◆ **Collected data**:
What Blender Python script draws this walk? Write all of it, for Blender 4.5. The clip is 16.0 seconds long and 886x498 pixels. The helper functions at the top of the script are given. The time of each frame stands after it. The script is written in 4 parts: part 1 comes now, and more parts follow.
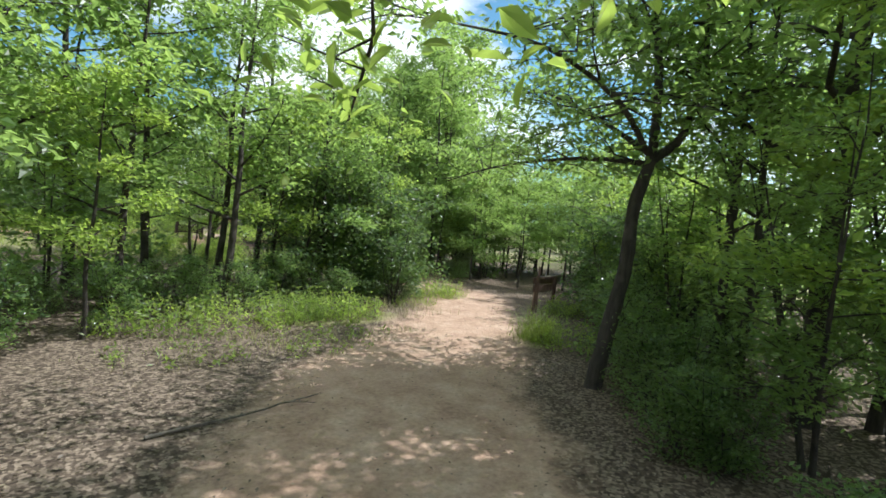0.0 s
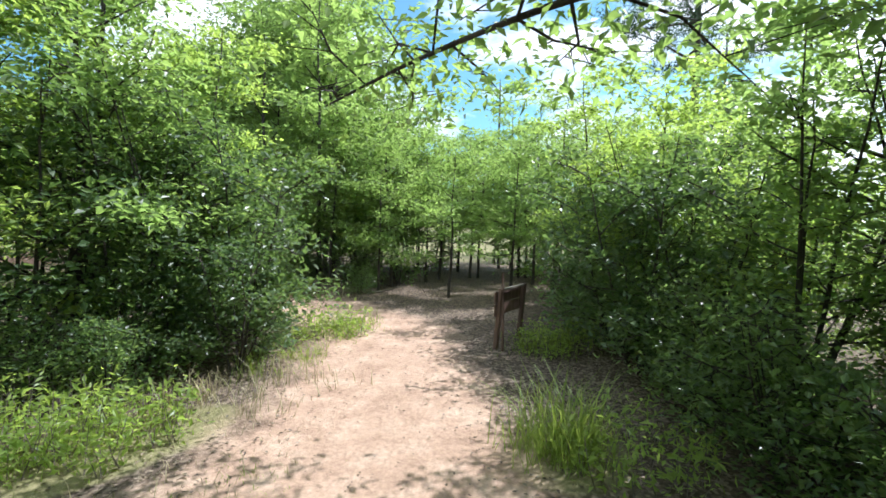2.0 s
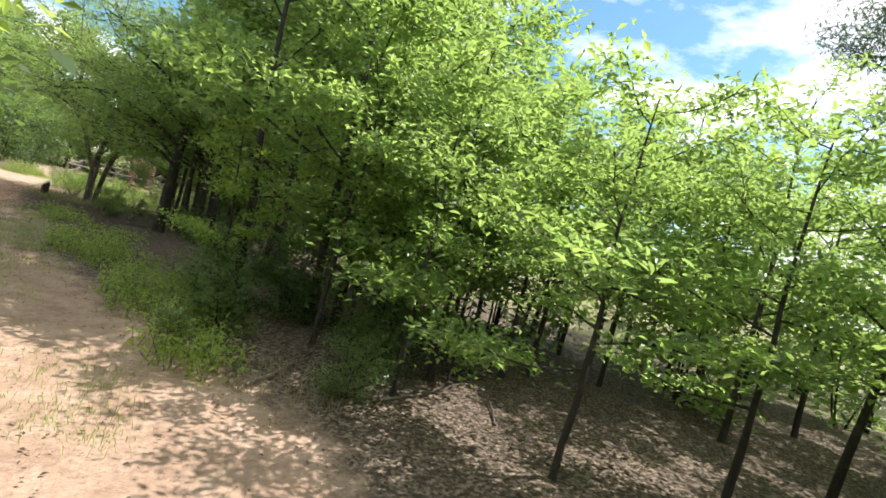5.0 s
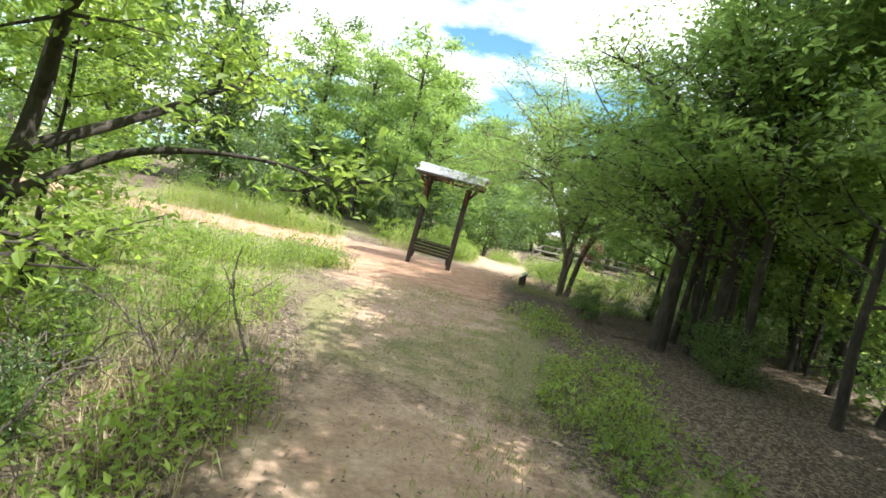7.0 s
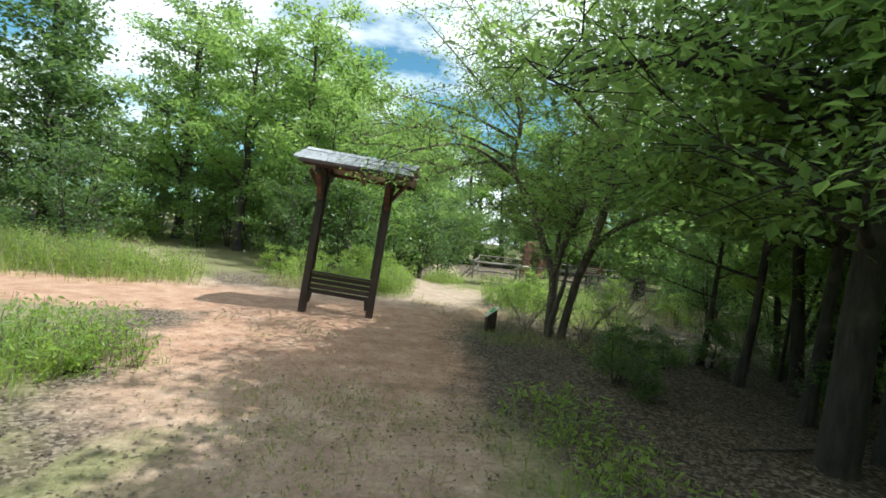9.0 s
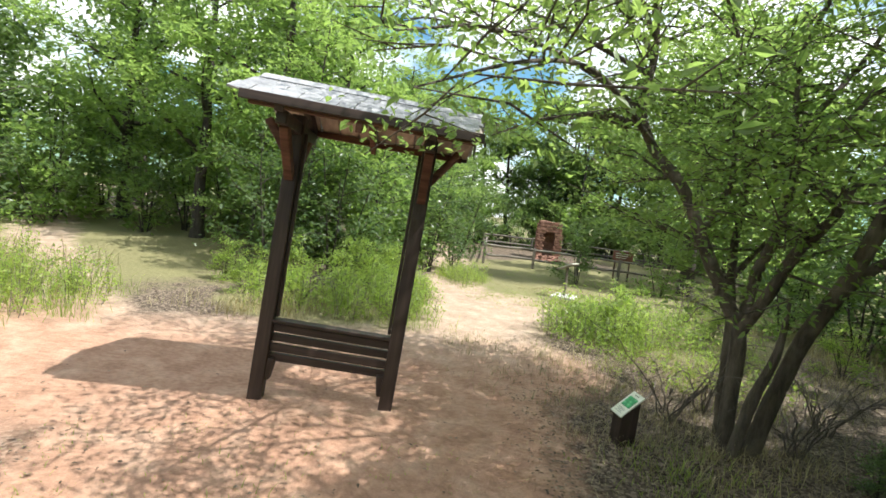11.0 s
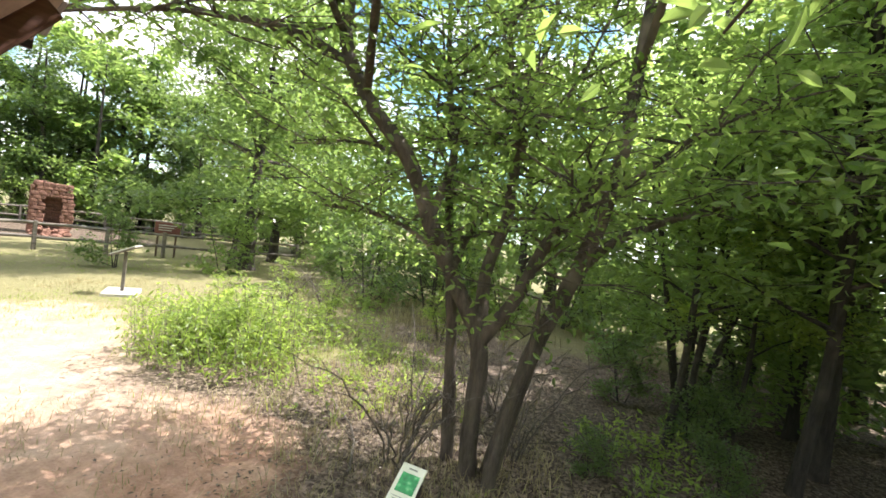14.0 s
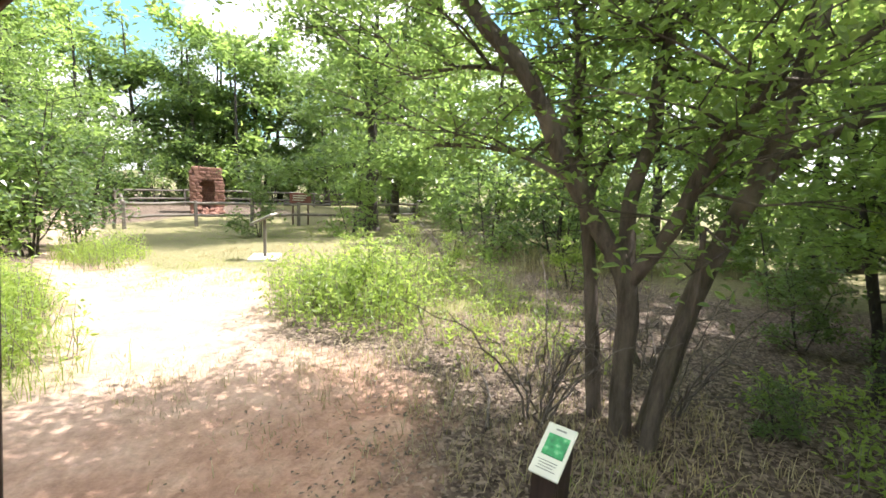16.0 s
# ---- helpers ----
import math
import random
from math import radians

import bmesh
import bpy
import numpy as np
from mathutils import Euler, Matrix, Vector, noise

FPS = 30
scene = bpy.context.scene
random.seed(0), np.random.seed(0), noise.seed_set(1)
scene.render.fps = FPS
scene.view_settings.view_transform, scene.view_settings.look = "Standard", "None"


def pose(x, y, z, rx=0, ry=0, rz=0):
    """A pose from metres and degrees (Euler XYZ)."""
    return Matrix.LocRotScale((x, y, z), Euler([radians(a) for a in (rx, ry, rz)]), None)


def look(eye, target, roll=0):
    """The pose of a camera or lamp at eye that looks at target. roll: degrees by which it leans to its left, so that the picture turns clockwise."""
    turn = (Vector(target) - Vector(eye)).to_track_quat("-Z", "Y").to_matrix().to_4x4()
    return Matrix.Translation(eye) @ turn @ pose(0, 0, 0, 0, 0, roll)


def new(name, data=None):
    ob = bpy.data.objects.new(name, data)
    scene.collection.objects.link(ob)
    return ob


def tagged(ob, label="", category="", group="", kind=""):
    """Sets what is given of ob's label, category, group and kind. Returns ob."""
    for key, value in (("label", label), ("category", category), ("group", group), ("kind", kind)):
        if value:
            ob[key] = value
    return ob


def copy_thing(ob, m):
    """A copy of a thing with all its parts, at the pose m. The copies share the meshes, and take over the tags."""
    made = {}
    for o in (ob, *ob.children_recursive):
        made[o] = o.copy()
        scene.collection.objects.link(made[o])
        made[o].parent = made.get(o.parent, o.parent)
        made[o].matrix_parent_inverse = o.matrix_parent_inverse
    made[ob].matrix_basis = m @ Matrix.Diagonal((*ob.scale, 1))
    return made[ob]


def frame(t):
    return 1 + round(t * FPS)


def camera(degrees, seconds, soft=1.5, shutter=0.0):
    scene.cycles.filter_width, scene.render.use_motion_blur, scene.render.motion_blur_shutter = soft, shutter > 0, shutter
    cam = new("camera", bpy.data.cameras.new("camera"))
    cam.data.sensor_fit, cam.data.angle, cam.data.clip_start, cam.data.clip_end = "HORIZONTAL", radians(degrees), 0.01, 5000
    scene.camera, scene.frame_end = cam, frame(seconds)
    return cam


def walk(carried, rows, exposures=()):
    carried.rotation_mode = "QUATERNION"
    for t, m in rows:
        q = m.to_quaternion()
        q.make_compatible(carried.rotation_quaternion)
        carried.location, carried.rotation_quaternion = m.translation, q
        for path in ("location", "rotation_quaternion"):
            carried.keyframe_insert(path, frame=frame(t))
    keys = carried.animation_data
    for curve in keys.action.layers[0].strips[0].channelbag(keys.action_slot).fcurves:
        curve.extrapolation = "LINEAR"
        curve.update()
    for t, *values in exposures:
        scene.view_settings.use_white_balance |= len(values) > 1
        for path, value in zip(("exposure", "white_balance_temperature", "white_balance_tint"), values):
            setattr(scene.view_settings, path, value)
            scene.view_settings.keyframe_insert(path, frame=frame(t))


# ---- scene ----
PATH = [
    (0, (-4.991, -22.695, 1.459, -40.06, -2.80, 4.76)),
    (0.5, (-4.425, -21.861, 1.472, -42.42, -2.56, 3.23)),
    (1, (-3.760, -21.084, 1.477, -46.71, -2.61, 2.25)),
    (1.5, (-3.062, -20.357, 1.434, -50.73, -3.06, 1.31)),
    (2, (-2.357, -19.680, 1.383, -51.98, -3.22, 1.44)),
    (2.5, (-1.669, -19.120, 1.348, -53.55, -3.43, 2.34)),
    (3, (-1.092, -18.628, 1.372, -56.34, -3.78, 2.73)),
    (3.2, (-0.894, -18.419, 1.380, -57.73, -4.10, 3.57)),
    (5.3, (1.846, -15.483, 1.473, -37.82, -2.71, 15.53)),
    (5.5, (1.926, -15.014, 1.475, -33.41, -4.33, 14.62)),
    (6, (1.927, -13.794, 1.450, -19.53, -6.13, 12.79)),
    (6.5, (1.675, -12.642, 1.393, -4.46, -4.98, 13.23)),
    (7, (1.483, -11.446, 1.339, 5.96, -4.38, 12.12)),
    (7.5, (1.395, -10.332, 1.302, 2.63, -2.74, 9.22)),
    (8, (1.308, -9.268, 1.269, -2.51, -1.36, 6.89)),
    (8.5, (1.276, -8.207, 1.257, -2.99, -1.13, 6.51)),
    (9, (1.234, -7.131, 1.268, -1.86, -1.29, 6.27)),
    (9.2, (1.205, -6.756, 1.283, -1.10, -1.50, 6.28)),
    (11.3, (0.546, -3.290, 1.597, -4.62, -5.08, 7.25)),
    (11.5, (0.560, -3.110, 1.617, -8.11, -5.20, 6.85)),
    (12, (0.652, -2.605, 1.606, -17.32, -4.74, 6.19)),
    (12.5, (0.748, -2.067, 1.553, -22.64, -4.96, 6.05)),
    (13, (0.870, -1.740, 1.540, -36.20, -4.18, 7.45)),
    (13.5, (0.357, -1.555, 1.492, -51.98, -0.59, 10.80)),
    (14, (0.376, -1.570, 1.514, -55.89, -1.47, 7.54)),
    (14.5, (0.401, -1.631, 1.537, -57.23, -3.24, 2.57)),
    (15, (0.462, -1.631, 1.506, -57.71, -7.51, 2.87)),
    (15.5, (0.607, -1.610, 1.432, -54.00, -9.11, 1.83)),
    (16, (0.621, -1.322, 1.402, -42.51, -8.11, 2.02)),
]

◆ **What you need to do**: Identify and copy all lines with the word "category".

◆ **Output for this task**:
def tagged(ob, label="", category="", group="", kind=""):
    """Sets what is given of ob's label, category, group and kind. Returns ob."""
    for key, value in (("label", label), ("category", category), ("group", group), ("kind", kind)):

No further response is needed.